Leadership warnings from Orwell:
Prevention strategies:
| Risk | Prevention |
|---|---|
| Narrative manipulation | Transparent communication, multiple information sources |
| Leadership isolation | Regular contact with front-line reality |
| Principle erosion | Written values, external accountability |
| Scapegoating | Fair processes, evidence-based decisions |
| Personality cult | Distributed leadership, succession focus |
"The rule was flung on the rubbish heap."
Rules only matter if consistently enforced—even against leaders.
The main leadership lesson from Animal Farm is that power corrupts through gradual processes. Leaders don't typically intend to become tyrants—they compromise principles incrementally, each step seeming small until transformation is complete. The book warns against assuming that good intentions prevent bad outcomes.
Animal Farm remains relevant because its patterns repeat across contexts. The mechanisms Orwell describes—propaganda, gradual compromise, scapegoating, privilege accumulation—appear in organisations, governments, and movements regardless of stated ideology. Human nature and power dynamics haven't changed since 1945.
This famous quote captures institutional hypocrisy—when stated principles contradict actual practice. Leaders proclaim equality while enjoying privilege. The logical impossibility of the statement ("more equal") highlights the absurdity of maintaining egalitarian rhetoric alongside hierarchical reality.
Napoleon represents the authoritarian leader who consolidates power through force, propaganda, and the elimination of rivals. He uses fear (the dogs), narrative control (Squealer), and external threats (neighbouring farmers) to justify increasingly tyrannical rule while claiming to serve the collective good.
Squealer embodies propaganda's techniques: simplification, fear-mongering, memory manipulation, false statistics, and rhetorical skill.
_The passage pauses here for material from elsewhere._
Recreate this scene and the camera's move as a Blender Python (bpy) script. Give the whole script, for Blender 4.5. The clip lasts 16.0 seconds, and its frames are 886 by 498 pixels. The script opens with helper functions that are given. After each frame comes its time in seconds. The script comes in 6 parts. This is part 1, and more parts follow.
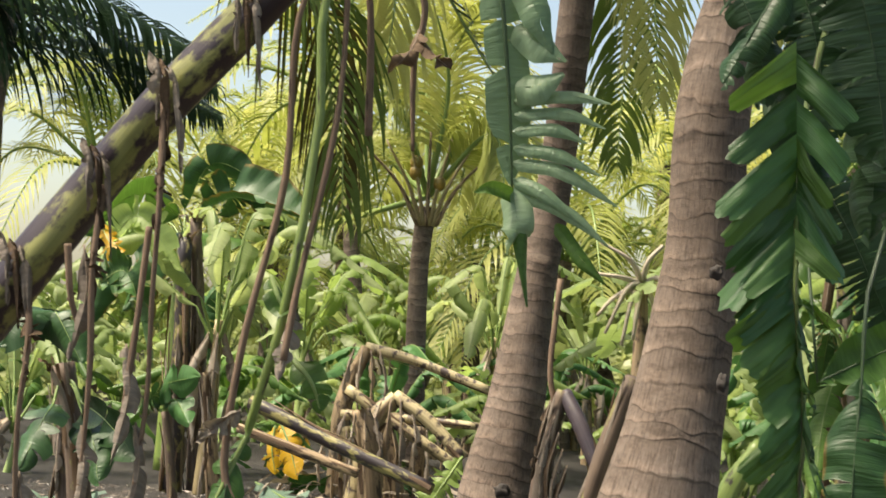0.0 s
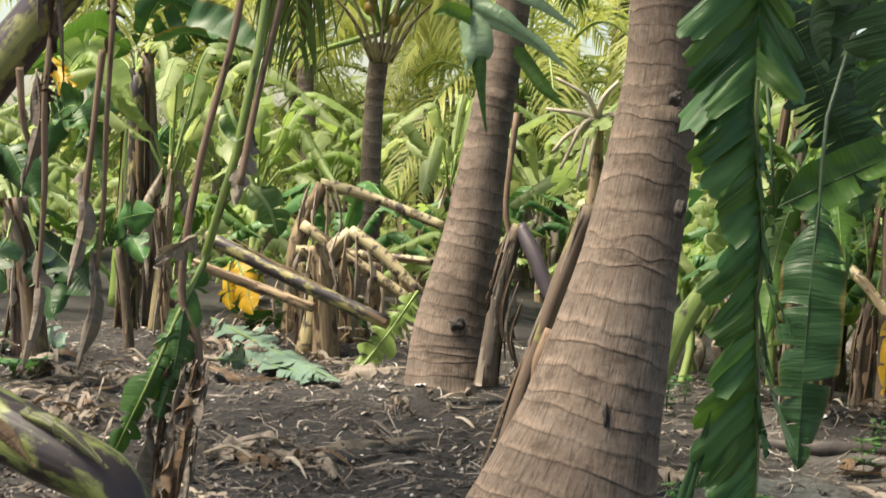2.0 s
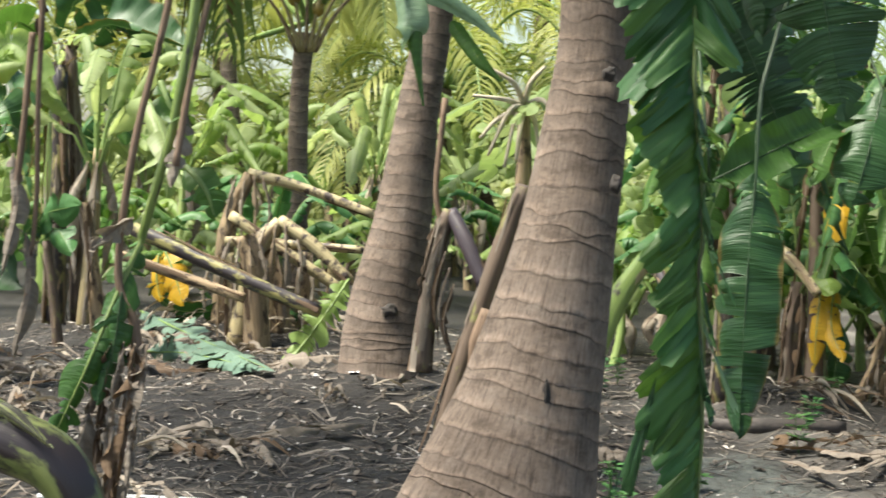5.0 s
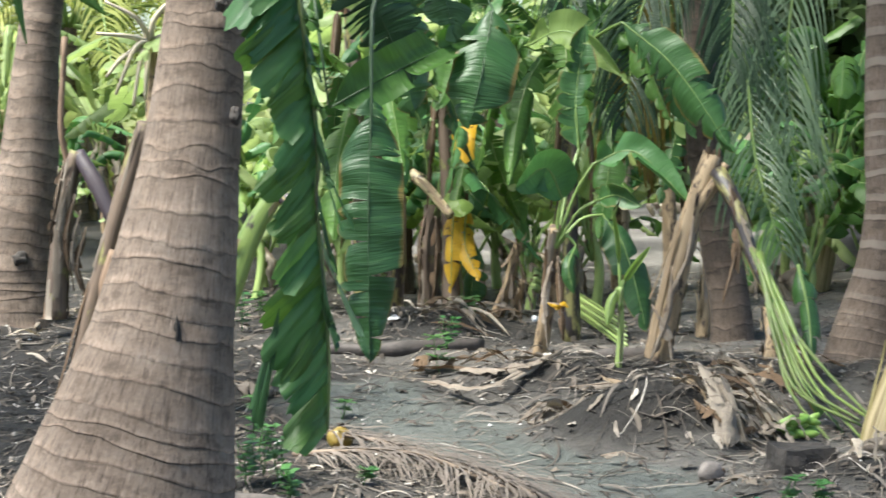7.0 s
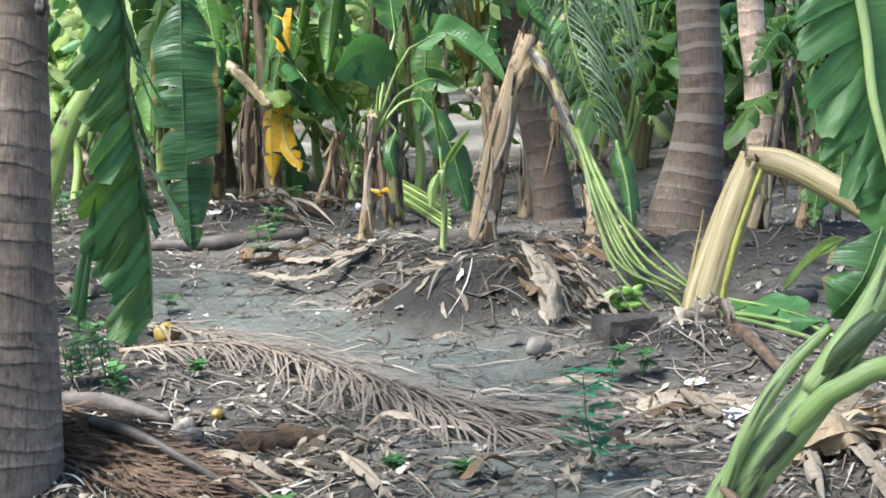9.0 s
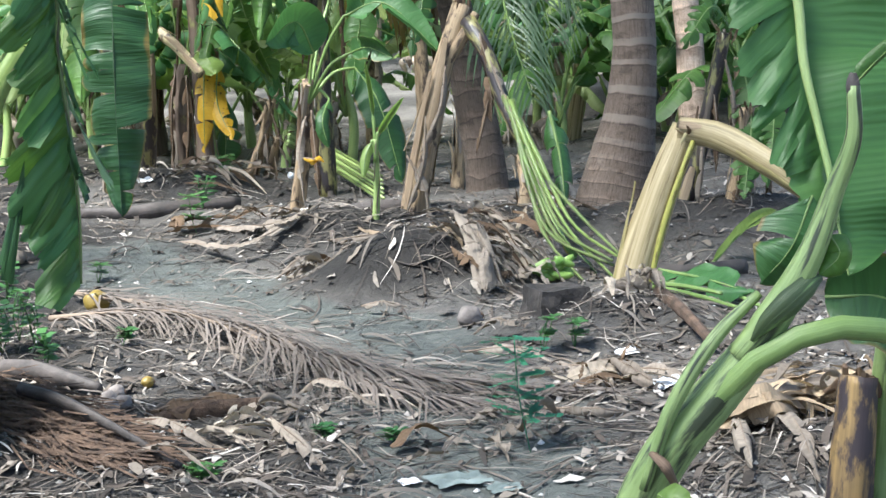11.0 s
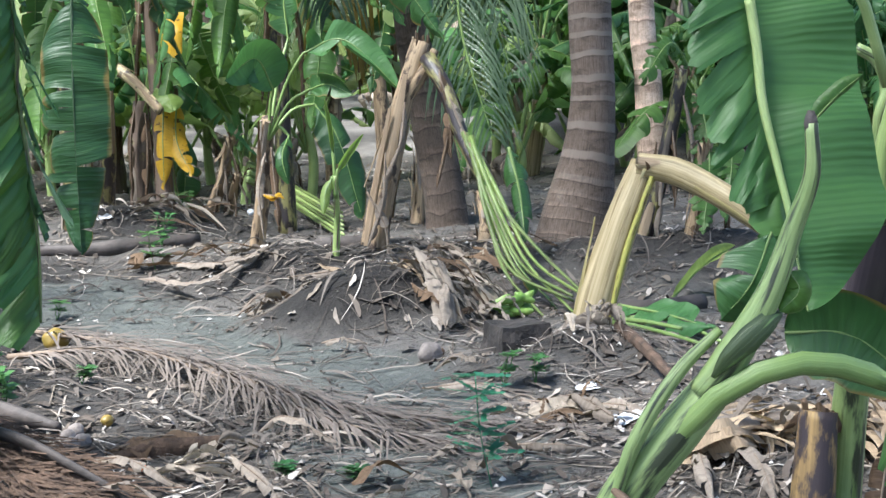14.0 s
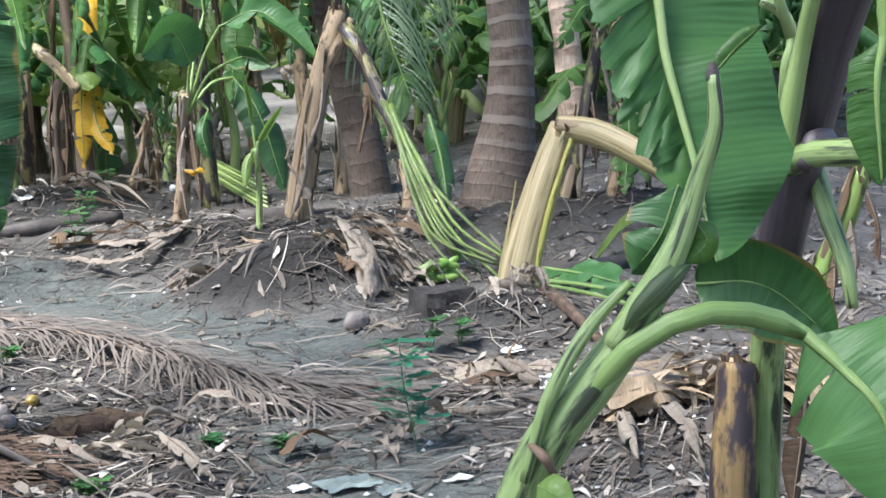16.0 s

His ability to "turn black into white" shows how skilled communicators can make followers doubt their own perceptions and accept obvious falsehoods.
Boxer represents the loyal, hardworking follower whose trust is exploited. His mottos "I will work harder" and "Napoleon is always right" show unquestioning dedication that enables leadership abuse. His betrayal—sold to the knacker despite service—warns against assuming loyalty will be reciprocated.
Animal Farm's lessons can help prevent bad leadership by alerting people to corruption's patterns. Recognising gradual compromise, propaganda techniques, and accountability erosion enables earlier intervention. However, awareness alone doesn't guarantee prevention—systems and cultures must actively protect against these patterns.
Leadership quotes from Animal Farm offer warnings rather than inspiration. Orwell shows us not how to lead well but how leadership goes wrong. His insights into gradual corruption, propaganda, hypocrisy, and transformation remain essential reading for anyone seeking to understand—and avoid—leadership's darker possibilities.
As you reflect on Animal Farm's lessons, consider: - Where might your organisation's principles be quietly eroding? - How does your narrative serve those in power? - What would objective observers see that insiders miss? - Who in your organisation can safely voice dissent?
The leaders who heed Orwell's warnings build systems that resist corruption. They maintain accountability, protect critical voices, and watch for gradual compromise. They understand that good intentions don't prevent bad outcomes—only good systems do.
Read Animal Farm. Recognise the patterns. Build protections against them. The wisdom is cautionary; the application is preventive.